Richard Sharpe’s 10 predictions for UK magazines in 2010

1 There will be plenty of launches despite the recession. These will come from new publishers who believe in their project, not from the established publishing houses. These new publishers will use the Internet as their medium. They will fill all types of niches, telling the world about their passions.

2 Established publishing houses will continue to be frightened of launches. They don’t have the bottle in this perfect storm of recession and a change in media. They don’t have the cash, even if they have the ideas.

3 When the publishing houses do act they will look for yet more niches into which to subdivide their subjects. They will look for the new trends. Three that may be ripe for launches are:

a. Personal and family security in these times of alleged terrorist threat and concern over crime;

b. How to be even greener in your daily life; and

c. Advice on navigating the increasingly commoditised and choice-driven ‘public sector’ services of health, education and social services.

4 More companies such as retailers and banks will take to contract publishing as soon as there is an upswing or at least the down swing in the economy stops (ostensibly at the end of 2009). They will need to reconnect to their customers, their clients and their employees.

5 The finances of many publishing houses are worse than we think. There will be a lot of red ink in the results. Venture capitalists have already written off the whole of the £1.1 billion paid for the B2B arm of EMAP. Some smaller companies, especially B2B, will go bankrupt under the debt they carry.
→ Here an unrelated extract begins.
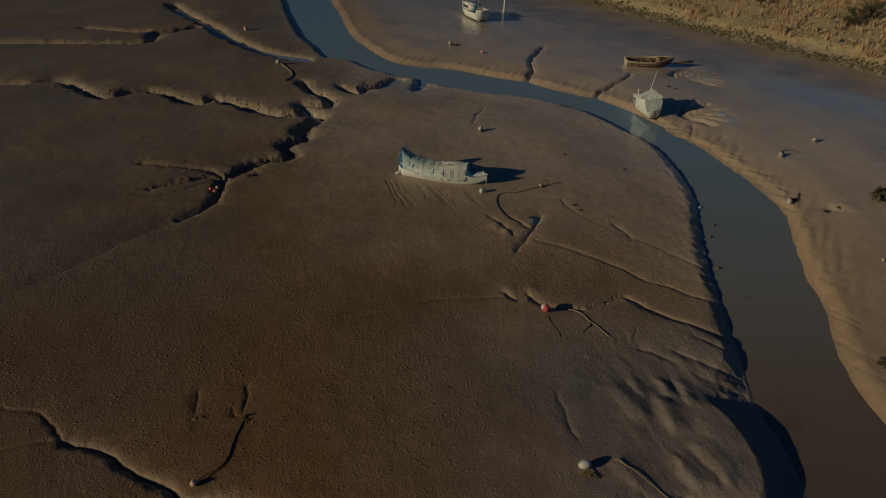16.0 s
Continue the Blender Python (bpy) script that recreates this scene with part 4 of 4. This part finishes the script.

6 Shareholders will start to get rough with directors who can’t get the finances back into the black. Expect heads to roll.
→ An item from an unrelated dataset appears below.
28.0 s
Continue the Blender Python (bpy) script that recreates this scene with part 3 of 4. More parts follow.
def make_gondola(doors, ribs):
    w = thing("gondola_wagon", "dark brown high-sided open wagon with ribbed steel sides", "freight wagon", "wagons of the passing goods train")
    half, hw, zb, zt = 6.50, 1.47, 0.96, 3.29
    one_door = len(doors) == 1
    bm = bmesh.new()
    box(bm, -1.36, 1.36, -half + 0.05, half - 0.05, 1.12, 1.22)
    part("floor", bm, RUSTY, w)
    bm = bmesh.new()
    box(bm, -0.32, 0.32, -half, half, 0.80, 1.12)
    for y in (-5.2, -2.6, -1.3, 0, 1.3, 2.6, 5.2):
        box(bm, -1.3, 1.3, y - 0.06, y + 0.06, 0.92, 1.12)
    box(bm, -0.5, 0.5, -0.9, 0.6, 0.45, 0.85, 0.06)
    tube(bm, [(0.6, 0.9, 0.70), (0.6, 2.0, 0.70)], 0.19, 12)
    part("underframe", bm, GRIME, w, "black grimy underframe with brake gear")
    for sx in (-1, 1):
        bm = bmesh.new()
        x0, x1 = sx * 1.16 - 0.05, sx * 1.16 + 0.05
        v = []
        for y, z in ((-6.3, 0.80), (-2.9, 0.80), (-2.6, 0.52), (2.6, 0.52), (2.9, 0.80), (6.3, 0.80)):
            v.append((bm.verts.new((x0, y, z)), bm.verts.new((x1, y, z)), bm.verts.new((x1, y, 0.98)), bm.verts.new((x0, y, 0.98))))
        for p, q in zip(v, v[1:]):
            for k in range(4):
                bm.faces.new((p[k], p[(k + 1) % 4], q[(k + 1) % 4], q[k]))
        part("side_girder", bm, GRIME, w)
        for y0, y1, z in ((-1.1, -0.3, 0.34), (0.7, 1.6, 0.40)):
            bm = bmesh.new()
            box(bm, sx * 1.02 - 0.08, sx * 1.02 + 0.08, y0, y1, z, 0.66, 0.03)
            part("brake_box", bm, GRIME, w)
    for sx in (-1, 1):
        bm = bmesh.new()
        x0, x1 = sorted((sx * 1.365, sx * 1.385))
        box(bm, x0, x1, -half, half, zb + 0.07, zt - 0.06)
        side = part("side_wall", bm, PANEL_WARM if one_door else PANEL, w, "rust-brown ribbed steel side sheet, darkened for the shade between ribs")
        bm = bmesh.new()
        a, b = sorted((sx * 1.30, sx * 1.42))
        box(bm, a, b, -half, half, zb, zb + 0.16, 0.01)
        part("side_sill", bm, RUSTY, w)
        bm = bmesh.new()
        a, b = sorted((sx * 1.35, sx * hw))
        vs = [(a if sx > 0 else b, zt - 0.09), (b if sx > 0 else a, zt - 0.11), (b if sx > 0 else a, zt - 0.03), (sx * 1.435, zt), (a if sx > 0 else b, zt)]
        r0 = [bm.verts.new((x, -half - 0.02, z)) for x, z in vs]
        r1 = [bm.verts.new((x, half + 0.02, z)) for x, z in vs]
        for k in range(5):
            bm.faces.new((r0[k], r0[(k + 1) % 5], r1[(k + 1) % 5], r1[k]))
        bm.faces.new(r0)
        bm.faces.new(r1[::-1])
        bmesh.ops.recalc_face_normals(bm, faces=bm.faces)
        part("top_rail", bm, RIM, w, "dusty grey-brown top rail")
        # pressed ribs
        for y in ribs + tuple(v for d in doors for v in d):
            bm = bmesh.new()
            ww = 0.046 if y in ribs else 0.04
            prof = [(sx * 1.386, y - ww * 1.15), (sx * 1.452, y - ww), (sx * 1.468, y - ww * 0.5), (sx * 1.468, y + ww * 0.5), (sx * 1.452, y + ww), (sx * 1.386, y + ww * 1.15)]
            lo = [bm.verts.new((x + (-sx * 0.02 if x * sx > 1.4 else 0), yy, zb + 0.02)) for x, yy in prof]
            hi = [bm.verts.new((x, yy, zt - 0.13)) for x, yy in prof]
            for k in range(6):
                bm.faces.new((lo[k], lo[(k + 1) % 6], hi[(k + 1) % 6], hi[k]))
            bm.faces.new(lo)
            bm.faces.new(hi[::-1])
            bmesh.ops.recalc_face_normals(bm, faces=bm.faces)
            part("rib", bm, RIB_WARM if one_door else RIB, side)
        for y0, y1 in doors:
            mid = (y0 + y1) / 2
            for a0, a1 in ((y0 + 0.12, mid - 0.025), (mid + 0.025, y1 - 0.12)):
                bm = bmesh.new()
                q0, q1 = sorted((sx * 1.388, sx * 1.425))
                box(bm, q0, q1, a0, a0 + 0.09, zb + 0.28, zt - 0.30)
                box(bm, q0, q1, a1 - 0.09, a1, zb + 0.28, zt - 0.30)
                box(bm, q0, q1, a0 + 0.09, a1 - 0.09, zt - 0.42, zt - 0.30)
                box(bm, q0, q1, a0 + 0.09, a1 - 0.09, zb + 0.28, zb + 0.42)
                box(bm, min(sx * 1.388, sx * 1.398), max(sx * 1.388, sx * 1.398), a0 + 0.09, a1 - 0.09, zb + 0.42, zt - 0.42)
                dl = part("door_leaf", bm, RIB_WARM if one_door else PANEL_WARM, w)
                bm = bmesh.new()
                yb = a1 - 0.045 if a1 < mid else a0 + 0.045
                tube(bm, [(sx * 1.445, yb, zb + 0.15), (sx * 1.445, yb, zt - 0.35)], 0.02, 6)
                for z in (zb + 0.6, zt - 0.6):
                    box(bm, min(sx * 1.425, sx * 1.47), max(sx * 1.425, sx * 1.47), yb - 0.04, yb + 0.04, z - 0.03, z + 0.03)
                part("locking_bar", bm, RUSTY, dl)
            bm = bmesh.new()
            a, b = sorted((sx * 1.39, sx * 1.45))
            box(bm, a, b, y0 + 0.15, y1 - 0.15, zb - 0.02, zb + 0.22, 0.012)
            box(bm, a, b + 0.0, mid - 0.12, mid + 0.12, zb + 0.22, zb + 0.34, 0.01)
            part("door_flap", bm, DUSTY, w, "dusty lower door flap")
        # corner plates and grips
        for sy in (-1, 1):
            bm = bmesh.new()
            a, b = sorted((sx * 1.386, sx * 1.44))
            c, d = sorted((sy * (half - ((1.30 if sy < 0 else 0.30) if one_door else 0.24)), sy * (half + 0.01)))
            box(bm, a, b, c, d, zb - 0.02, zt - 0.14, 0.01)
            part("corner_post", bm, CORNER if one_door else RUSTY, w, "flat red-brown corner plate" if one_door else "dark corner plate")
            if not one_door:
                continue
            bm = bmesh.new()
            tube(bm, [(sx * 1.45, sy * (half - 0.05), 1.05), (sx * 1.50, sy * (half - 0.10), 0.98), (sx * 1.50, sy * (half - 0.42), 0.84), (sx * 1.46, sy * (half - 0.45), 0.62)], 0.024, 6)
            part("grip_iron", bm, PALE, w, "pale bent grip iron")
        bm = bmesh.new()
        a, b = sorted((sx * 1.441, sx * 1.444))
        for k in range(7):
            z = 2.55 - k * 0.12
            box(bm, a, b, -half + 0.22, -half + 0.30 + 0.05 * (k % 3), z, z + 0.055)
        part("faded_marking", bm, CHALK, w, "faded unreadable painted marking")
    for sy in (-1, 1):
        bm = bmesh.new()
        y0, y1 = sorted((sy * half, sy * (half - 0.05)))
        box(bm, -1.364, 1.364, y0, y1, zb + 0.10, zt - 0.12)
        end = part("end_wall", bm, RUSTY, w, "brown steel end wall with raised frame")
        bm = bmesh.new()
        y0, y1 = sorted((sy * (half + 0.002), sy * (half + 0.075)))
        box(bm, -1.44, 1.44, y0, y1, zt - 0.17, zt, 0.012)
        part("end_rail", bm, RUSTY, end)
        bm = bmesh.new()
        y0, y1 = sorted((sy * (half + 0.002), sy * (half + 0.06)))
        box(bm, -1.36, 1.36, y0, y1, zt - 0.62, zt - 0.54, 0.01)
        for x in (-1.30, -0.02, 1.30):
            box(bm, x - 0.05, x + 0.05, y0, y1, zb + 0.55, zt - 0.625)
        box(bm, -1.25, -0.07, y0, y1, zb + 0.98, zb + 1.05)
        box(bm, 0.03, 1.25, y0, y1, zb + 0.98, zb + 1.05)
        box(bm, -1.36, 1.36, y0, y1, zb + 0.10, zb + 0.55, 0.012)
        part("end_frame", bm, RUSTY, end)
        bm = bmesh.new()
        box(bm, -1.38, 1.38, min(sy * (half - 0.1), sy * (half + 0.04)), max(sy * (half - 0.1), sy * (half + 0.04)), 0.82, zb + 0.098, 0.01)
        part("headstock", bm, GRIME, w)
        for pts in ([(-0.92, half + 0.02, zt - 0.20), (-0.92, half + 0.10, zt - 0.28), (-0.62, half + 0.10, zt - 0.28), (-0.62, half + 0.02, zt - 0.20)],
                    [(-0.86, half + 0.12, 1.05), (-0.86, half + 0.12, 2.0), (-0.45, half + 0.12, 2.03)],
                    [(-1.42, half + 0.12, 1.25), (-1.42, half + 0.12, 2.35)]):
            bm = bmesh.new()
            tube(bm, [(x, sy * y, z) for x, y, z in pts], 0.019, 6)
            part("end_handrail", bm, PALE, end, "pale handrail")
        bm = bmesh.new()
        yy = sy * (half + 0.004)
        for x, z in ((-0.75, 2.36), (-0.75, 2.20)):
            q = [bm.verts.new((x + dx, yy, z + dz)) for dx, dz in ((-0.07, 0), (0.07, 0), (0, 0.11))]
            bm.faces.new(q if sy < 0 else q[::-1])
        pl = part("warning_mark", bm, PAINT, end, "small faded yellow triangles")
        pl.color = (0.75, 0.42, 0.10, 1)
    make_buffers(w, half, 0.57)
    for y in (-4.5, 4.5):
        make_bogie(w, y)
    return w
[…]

7 There will be more M&A at any sign of an upturn. More parts of the UK magazine sector will go into private hands and/or foreign hands. Haymarket and Dennis Publishing have been relatively quiet in this recession: normally they buy when others are struggling. Newspaper publishers may get into the sector; Reed Business Publishing will go. And BBC Worldwide will be dismembered by the Tories, if they get in.

8 There will be an early New Year cull of weaker titles. Expect some old favourites to get the axe.

9 More magazine publishers will move out of London: it’s expensive and journalists don’t do as much face-to-face work as they did.

10 The new word of the year is D for Differentiation. It follows the B for Brand of the turn of the century and C for Community in the past three years. See this from David Gilbertson, CEO of EMAP: “To my mind there are two ways you can attract audience quality, either through sustaining your uniqueness of content or through quality differentiation that the customer actually values and appreciates.”

11 Yes, an 11th. I’m poor at predicting the future and it may be completely different. Let’s meet at the end of 2010 and see which I’ve got right, and wrong.